1. A method of manufacturing metal wall ties comprising the following steps: (a) performing a pressing operation at periodic intervals along a length of metal; and (b) cutting the metal into strips of predetermined size, each end of each strip being adapted, as a result of the pressing operation at step (a), to be anchored in mortar.

2. A method according to claim 1 in which the pressing operation at step (a) comprises a punching operation.

3. A method according to claim 2 in which each end of each wall tie is provided, as a result of the punching operation at step (a), with a series of holes disposed lengthwise along the wall tie.

4. A method according to claim 3 in which the series of holes so provided comprises three substantially circular holes.

5. A method according to any preceding claim, in which the metal is uncoiled from a coil of strip metal and then flattened before steps (a) and (b) are carried out.

6. A method according to claim 5, in which a further pressing operation is carried out which provides a twist at periodic intervals along the metal such that each wall tie cut at subsequent step (b) has a twist intermediate its ends.

7. A method according to claim 6 in which the twist so provided is relatively short lengthwise and is nearer one end of the wall tie.

8. A method according to any preceding claim, in which a punching operation is carried out so that each wall tie when formed has a pin receiving hole located approximately centrally thereon.

9. A method according to any of claims 1 to 7 in which a studwelding operation is carried out so that each wall tie when formed has a stud approximately centrally thereon.

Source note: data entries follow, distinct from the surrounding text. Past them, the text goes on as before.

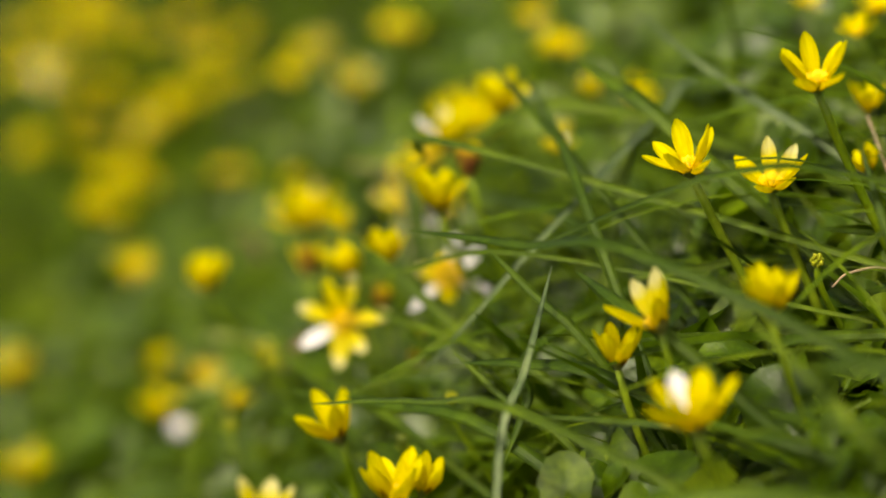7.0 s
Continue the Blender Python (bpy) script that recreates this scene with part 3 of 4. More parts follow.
celandine(0.0649, 0.6461, 0.1696, 16.0, 44, (-0.4, 0.75, 0.135), 6, "yellow")
celandine(0.0559, 0.5176, 0.2106, 21.3, 45, (0.1, 0.85, 0.09), 6, "yellow", odd=((1,"bronze"),(4,"bronze")), stem=0.65)
celandine(-0.0592, 0.7030, 0.1112, 25.0, 10, (0.05, 0.25, 0.95), kind="yellow", tuft=0.55, fan=((8, 14, 1.0, "fading"), (76, 16, 1.05, "fading"), (112, 12, 1.0, "yellow"), (162, 10, 1.0, "fading"), (210, 6, 1.02, "white"), (262, 6, 1.0, "fading"), (302, 8, 0.78, "fading")))
celandine(-0.0622, 0.6438, 0.1050, 27.0, 47, (-0.35, 0.8, 0.25), 6, "yellow", odd=((0, "bronze"), (5, "bronze")), start=-1.2)
celandine(-0.0523, 0.5820, 0.1199, 24.0, 48, (-0.1, 0.85, 0.28), 8, "yellow", odd=((0, "bronze"), (7, "bronze")), start=-1.5)
celandine(-0.0462, 0.5860, 0.1197, 19.0, 56, (0.15, 0.9, 0.2), 6, "yellow", odd=((0, "bronze"),), start=-1.3)
celandine(-0.0817, 0.6577, 0.0741, 28.0, 48, (0.1, 0.85, 0.135), 6, "fading")
celandine(-0.1217, 0.8845, 0.0190, 19.0, 44, (-0.2, 0.8, 0.25), 7, "yellow")
celandine(-0.1220, 0.8692, 0.0086, 22.0, 42, (-0.1, 0.75, 0.4), 8, "yellow")
celandine(-0.1052, 0.8522, 0.0287, 18.9, 32, (0.3, 0.65, 0.5), 8, "fading")
celandine(-0.0914, 0.7748, 0.0552, 13.5, 38, (0.1, 0.8, 0.5), 7, "yellow")
celandine(-0.0818, 0.7631, 0.0759, 11.2, 30, (0.3, 0.6, 0.4), 6, "yellow")
celandine(-0.0978, 0.7660, 0.0972, 24.0, 50, (-0.05, 0.9, 0.2), 9, "yellow", odd=((0, "bronze"),), start=-1.5, stem=0.75)
celandine(-0.1352, 0.9578, 0.0302, 23.3, 35, (-0.1, 0.7, 0.6), 8, "yellow")
celandine(-0.0662, 0.8080, 0.1017, 32.0, 42, (-0.28, 0.82, 0.32), 11, "yellow", odd=((3, "fading"), (0, "bronze")), start=-1.1)
celandine(-0.0572, 0.7979, 0.1030, 18.5, 44, (-0.15, 0.75, 0.35), 7, "yellow", odd=((0, "bronze"),), start=-1.0, stem=0.75)
celandine(-0.0350, 0.8353, 0.0963, 24.0, 44, (-0.2, 0.8, 0.3), 7, "yellow", odd=((2, "fading"), (4, "fading")), start=-1.2)
celandine(-0.0345, 0.8000, 0.1170, 22.0, 44, (-0.1, 0.8, 0.3), 8, "yellow")
celandine(-0.0205, 0.8060, 0.1050, 24.0, 50, (-0.2, 0.85, 0.2), fan=((80, 48, 1.0, "yellow"), (40, 56, 1.0, "yellow"), (130, 40, 1.0, "fading"), (180, 18, 1.0, "white"), (215, 4, 0.95, "white"), (-60, 50, 0.7, "yellow"), (0, 58, 0.95, "bronze")))
celandine(-0.0108, 0.8640, 0.1195, 26.0, 40, (-0.35, 0.7, 0.5), 8, "yellow")
celandine(-0.0090, 0.8187, 0.1290, 26.0, 50, (0.0, 0.9, 0.15), fan=((110, 50, 1.05, "yellow"), (70, 55, 1.1, "yellow"), (20, 42, 1.0, "yellow"), (185, 20, 0.95, "fading"), (-80, 45, 0.7, "bronze")))
celandine(-0.0277, 0.7350, 0.1490, 28.0, 48, (0.0, 0.88, 0.2), fan=((60, 54, 1.05, "yellow"), (20, 50, 1.0, "yellow"), (100, 52, 1.0, "fading"), (150, 40, 0.95, "white"), (200, 42, 0.85, "fading"), (-50, 52, 0.9, "yellow"), (-100, 54, 0.8, "bronze")))
celandine(-0.0300, 0.7680, 0.1355, 21.0, 28, (0.0, 0.8, 0.3), 5, "yellow", fan=((178,6,1.1,"yellow"),(150,20,1.0,"yellow"),(205,10,0.8,"yellow"),(20,60,0.7,"bronze"),(-40,60,0.7,"bronze")))
celandine(-0.0134, 0.7305, 0.1620, 26.0, 44, (-0.12, 0.85, 0.32), 8, "yellow", odd=((0, "bronze"),), start=-1.5)
celandine(0.0184, 0.7640, 0.1559, 15.6, 52, (-0.3, 0.8, 0.135), 6, "yellow")
celandine(0.0302, 0.7693, 0.1527, 18.5, 40, (0.3, 0.6, 0.5), 8, "yellow")
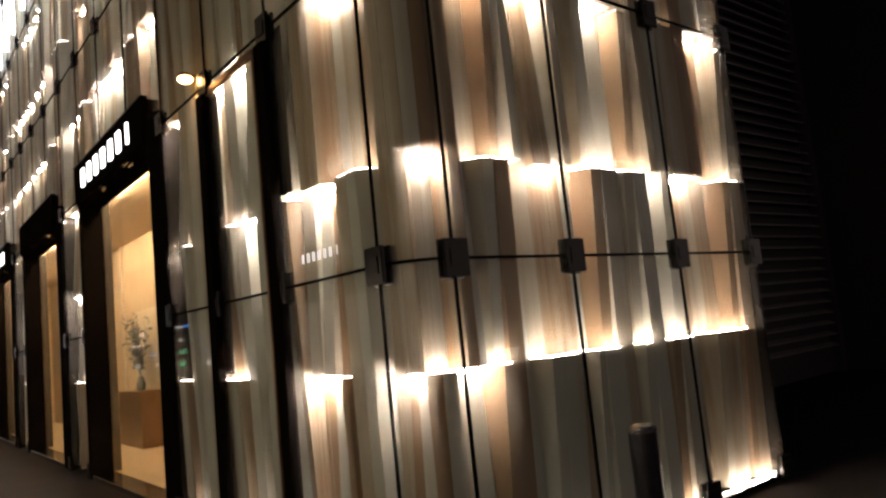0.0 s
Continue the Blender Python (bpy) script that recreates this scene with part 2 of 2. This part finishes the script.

1 0. A wall tie each end of which comprises a flat finger of material provided with one or more holes by means of which the wall tie can be anchored in mortar.

11. A wall tie according to claim 10, wherein each finger is provided with a series of three substantially circular holes, the series extending lengthwise along the tie.

12. A wall tie produced by a method according to any of claims 1 to 9.

13. A wall tie substantially as herein described with reference to and as shown in the accompanying drawings.

14. A method according to claim 1, substantially as herein described.